Some climatologists, including many who believe human-caused global warming poses a catastrophic threat to the planet, say democracy itself is a hindrance to sound climate policy. They say democracies are increasingly proving themselves incapable of delivering strong and timely policy responses to exceptional global threats. Stehr quotes Australians David Shearman and Joseph Wayne Smith, who write in The Climate Change Challenge and the Failure of Democracy, “We need an authoritarian form of government to implement the scientific consensus on greenhouse gas emissions.”
James Hansen, James Lovelock, and Eric Hobsbawn have all written the democratic process is not working when it comes to climate change. In his book The Vanishing Face of Gaia, Lovelock went so far as to demand democracy be abandoned to meet the challenges of climate change, which he deemed “a state of war.”

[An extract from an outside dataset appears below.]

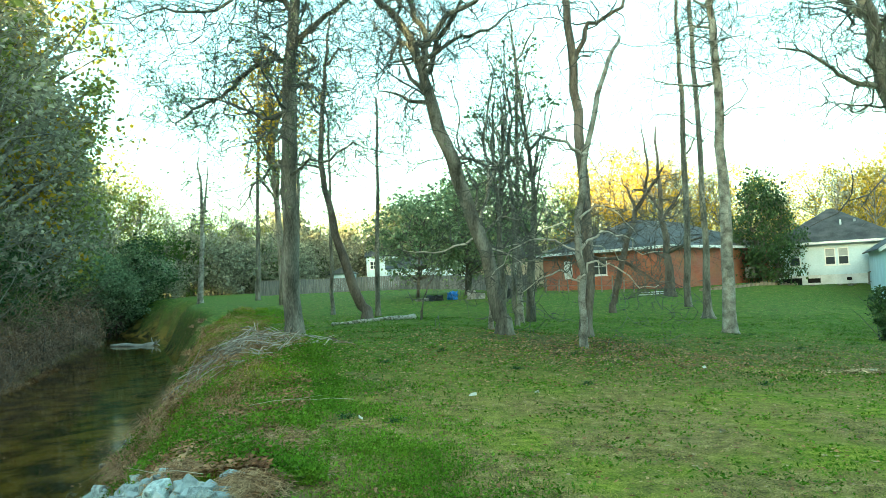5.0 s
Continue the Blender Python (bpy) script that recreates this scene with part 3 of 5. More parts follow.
yard_tree("tall grey-barked tree with spreading bare limbs", (1.76, 15.72), [(0.0, 0.0, 0.23), (-0.06, 1.87, 0.2), (-0.03, 4.37, 0.18), (0.1, 6.04, 0.16), (0.24, 7.7, 0.14), (0.42, 9.36, 0.11), (0.54, 11.36, 0.07)], [
    [0.075, (0.11, 6.71), (-0.22, 6.85), (-0.8, 6.91), (-1.48, 6.61), (-2.0, 6.3), (-2.67, 6.17), (-3.5, 5.85)],
    [0.058, (0.04, 5.54), (-0.28, 5.39), (-0.62, 5.4), (-1.11, 5.68), (-1.68, 5.95), (-2.26, 6.06)],
    [0.075, (0.25, 7.87), (-0.07, 8.22), (-0.3, 8.73), (-0.35, 9.4), (-0.47, 10.4)],
    [0.075, (0.18, 7.04), (0.65, 7.51), (1.25, 7.9), (1.77, 8.3), (1.97, 8.96)],
    [0.05, (0.03, 5.04), (-0.47, 5.03), (-0.82, 4.75)],
    [0.05, (0.11, 5.87), (0.53, 6.1), (0.9, 5.75), (1.32, 5.73)],
    [0.058, (0.39, 9.03), (0.84, 9.84), (1.39, 10.82)],
    [0.05, (0.28, 8.2), (-0.3, 8.3), (-1.0, 8.15), (-1.7, 7.75), (-2.5, 7.8), (-3.3, 7.5)],
    [0.045, (0.36, 8.9), (0.9, 8.75), (1.5, 8.95), (2.1, 8.8)],
    [0.04, (0.0, 4.2), (-0.5, 4.15), (-0.95, 3.75), (-1.3, 3.2)],
    [0.04, (0.0, 3.9), (0.55, 4.15), (1.2, 4.05), (1.8, 4.3), (2.3, 4.0)],
    [0.05, (0.33, 8.6), (-0.4, 9.3), (-1.2, 9.7), (-2.0, 10.4), (-2.9, 10.6)],
], seed=3, side_twigs=20, leaf_size=0.08, leaf_mat=LEAF_OAK, depth=3, slim=0.95, reach=1.2)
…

Stehr notes this is not the first time intellectuals have called for rule by educated elites. Economist and social philosopher Friedrich Hayek remarked on the paradoxical development, noting as “ignorance” of science falls, “people who are intoxicated by the progress of knowledge, so often become enemies of freedom.” Stehr also observes climate alarmists’ pessimistic assessment of the ability of democracies to cope with climate change, as with other purported instances of exceptional circumstances, is linked with an optimistic assessment of the potential of central planning.
And really, is it any surprise that as the public becomes less supportive of their cause, the climate alarmists become less interested in the opinions of the public?